Nourie Hadig is an Armenian fairy tale collected by Susie Hoogasian-Villa in 100 Armenian Tales. Her informant was Mrs. Akabi Mooradian, an Armenian living in Detroit.

It is Aarne-Thompson type 709. Other tales of this type include Snow White, Bella Venezia, Gold-Tree and Silver-Tree, Myrsina, La petite Toute-Belle and The Young Slave.

It also includes an episode in the middle from Aarne-Thompson type 425G, similar to The Sleeping Prince and the frame story of the Pentamerone. The heroine's plight is revealed in the same manner in many more tales, such as The Maiden with the Rose on her Forehead, The Goose Girl, or The Lord of Lorn.

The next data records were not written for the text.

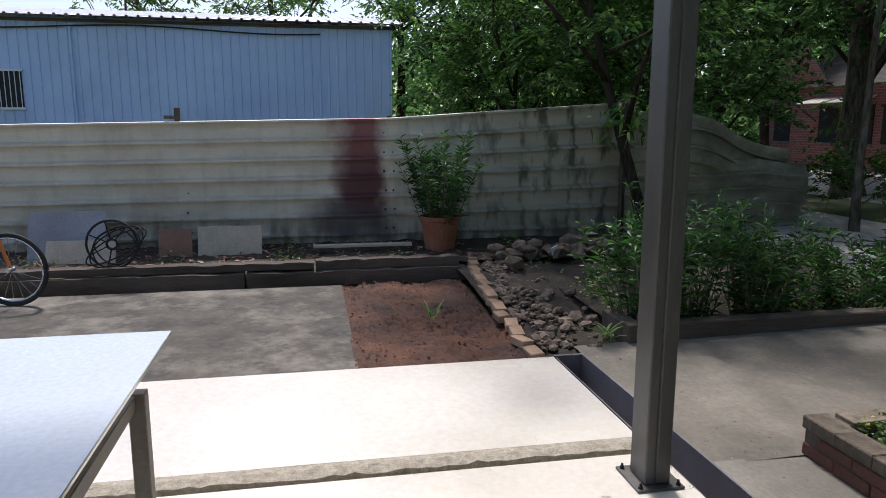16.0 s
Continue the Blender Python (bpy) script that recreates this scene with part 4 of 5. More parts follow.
frond_on_ground("fallen_frond", -3.74, 3.53, 0.17, 12, L_DARK, "dark fallen frond lying on the weeds", 0.42, 0.08)
frond_on_ground("fallen_frond", -3.66, 3.43, 0.16, -8, L_DARK, "dark fallen frond lying on the weeds", 0.36, 0.09)
pale = empty("pale_fallen_leaf", -0.07, 3.57, 0.18, "large pale green lobed leaf lying on the ground", "fallen leaf")
g = Geo()
a = np.linspace(0, 2 * np.pi, 30, endpoint=False)
r = 0.15 + 0.035 * np.sin(a * 5) + 0.015 * np.sin(a * 11)
g.add(np.r_[np.c_[np.cos(a) * r * 1.1, np.sin(a) * r * 0.8, 0.03 + 0.02 * np.sin(a * 3)], [[0, 0, 0.015]]], [(i, (i + 1) % 30, 30) for i in range(30)])
gpart("blade", g, L_PALE, pale)


def loquat():
    rng = np.random.default_rng(15)
    root = empty("loquat_sapling", -0.5, 3.88, 0.19, "sapling with large ribbed green leaves", "sapling")
    g = Geo()
    tube(g, [(0, 0, -0.03), (0.01, 0, 0.4), (0.0, 0.01, 0.84)], [0.013, 0.010, 0.005], 7)
    gpart("stem", g, M_BARK, root, smooth=True)
    for i in range(34):
        z, a = 0.12 + 0.72 * i / 33, i * 2.4 + rng.normal() * 0.3
        f = i / 33
        L = 0.36 * (1 - 0.2 * f)
        strap("lower_leaf" if f < 0.55 else "upper_leaf", root, L_DARK if f < 0.55 else L_LOQUAT, arc((0, 0, z), a, L * (0.75 + 0.2 * f), 0.06 + 0.2 * f, 0.22 - 0.16 * f), np.array([0.12, 0.4, 0.8, 1.0, 0.7, 0.04]) * 0.11, (0.1, 0, 1), 0.18)


loquat()


def cordyline(x, y, z, heights, seed, label, scale=1.0):
    rng = np.random.default_rng(seed)
    root = empty("cordyline", x, y, z, label, "cordyline", "cordylines")
    wood = Geo()
    for k, h in enumerate(heights):
        a0 = rng.random() * 6.28
        off = np.array([math.cos(a0), math.sin(a0), 0]) * 0.13 * (k > 0) * scale
        top = off * 1.6 + [0, 0, h]
        tube(wood, [off * 0.3 - [0, 0, 0.03], (off + top) / 2, top], [0.014, 0.012, 0.010], 7)
        for i in range(26):
            f = i / 25
            a = i * 2.4 + rng.normal() * 0.2
            L = (0.30 + 0.08 * rng.random()) * scale
            strap("maroon_leaf" if f < 0.55 else "pink_leaf", root, L_MAROON if f < 0.55 else L_PINK, arc(top - [0, 0, 0.25 * (1 - f) * scale], a, L * (1.0 - 0.5 * f), L * (0.25 + 0.7 * f), L * (0.15 + 0.5 * (1 - f))), TAPER * 0.066 * scale, (0.1, 0, 1), 0.15)
    gpart("stem", wood, M_BARK, root, smooth=True)


cordyline(0.12, 4.25, 0.22, (1.0, 0.85, 0.62), 3, "tall cordyline with bright pink and maroon leaves", 0.95)
cordyline(0.45, 4.7, 0.28, (0.85, 0.6), 4, "cordyline with pink and maroon leaves", 1.0)
cordyline(-0.76, 6.5, 0.44, (0.45,), 5, "small cordyline with upright pink leaves", 0.85)
cordyline(-0.35, 5.9, 0.44, (0.55, 0.35), 6, "cordyline with dark maroon leaves", 0.95)
cordyline(-1.2, 6.8, 0.44, (0.4,), 7, "small cordyline behind the column", 0.7)

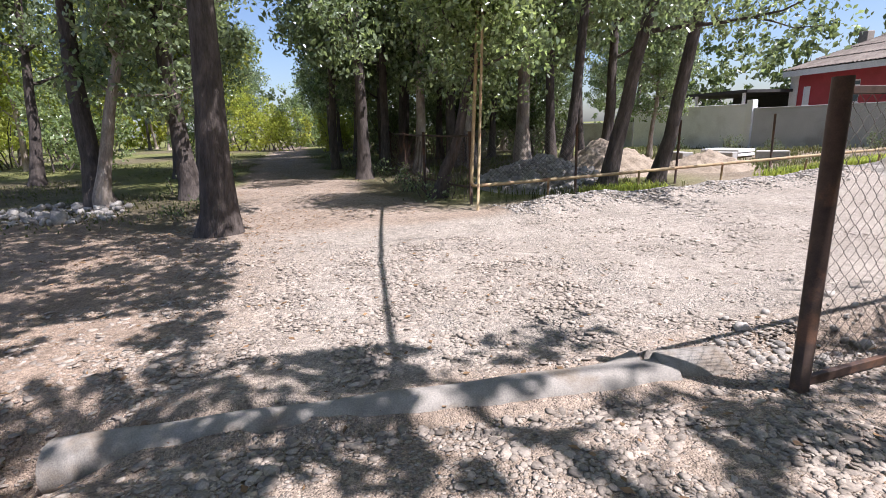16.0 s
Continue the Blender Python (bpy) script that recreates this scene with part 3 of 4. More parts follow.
q_ = np.stack([rng.uniform(1.6, 5.2, 450), rng.uniform(4.0, 9.5, 450)], 1)
stone_field("droppings", "small dark droppings strewn over the shaded dirt", off_pipe(q_), rng.uniform(0.008, 0.018, len(off_pipe(q_))), M_SHADE, rng, 0.8, 0.1)
q_ = np.concatenate([np.stack([rng.normal(-6.8, 1.6, 1500), rng.normal(4.0, 1.2, 1500)], 1), np.stack([rng.uniform(-20, -7, 1800), rng.uniform(3.6, 9.2, 1800)], 1), np.stack([rng.uniform(-4, 6, 700), rng.uniform(2, 10, 700)], 1), np.stack([rng.uniform(3.5, 15, 2600), rng.uniform(11, 25, 2600)], 1), np.stack([rng.normal(8, 3.5, 1400), rng.normal(22.5, 1.6, 1400)], 1)])
lit = leaf_mesh("leaf_litter", np.concatenate([q_, (surface_z(q_[:, 0], q_[:, 1]) + 0.012)[:, None]], 1) , 0.06, M_LITTER, rng, 0.0, 0.6)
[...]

A rich man had a beautiful wife and a beautiful daughter, Nourie Hadig. Every month, Nourie Hadig's mother asked the new moon if she was the most beautiful. Finally, however, the moon said her daughter was more beautiful. She took to her bed and told the man that he must get rid of her daughter and bring her bloody shirt as proof. Instead of killing the girl, though, the father abandoned Nourie Hadig in the woods.

Nourie Hadig found a house and when she entered it, the door closed behind her. She found rooms full of treasure and a sleeping prince. A voice told her to cook food for the prince for seven years, leaving it beside his bed.

At the next new moon, the moon told Nourie Hadig's mother her daughter was still more beautiful. The wife realized that her daughter had not been killed and was determined to find and murder her. The husband admitted that he had not killed Nourie Hadig but did not know where she was; the wife set out to find her. Every new moon, she asked the moon again about her daughter and heard every time that her daughter was more beautiful.

After four years, gypsies came by the house where Nourie Hadig was. She bought a girl from them, and they both served the prince. At the end of the seven years, the prince woke and because the gypsy girl was tending him, he thought she had served him all seven years, so he decided to marry her. While wedding arrangements were going on, the prince went to town and told Nourie Hadig that since she must have helped some, he would buy her something. She asked for the Stone of Patience. He went to buy it. The stonecutter told him that if one's troubles were great, the stone would swell until it burst from sorrow on hearing them, but if the person made much of a little, the person would swell and burst, and so he must watch and ensure that the servant who asked for it did not burst. He gave Nourie Hadig the stone, and she told it her story. It swelled and was about to burst when the prince broke in and insisted on marrying her rather than the gypsy.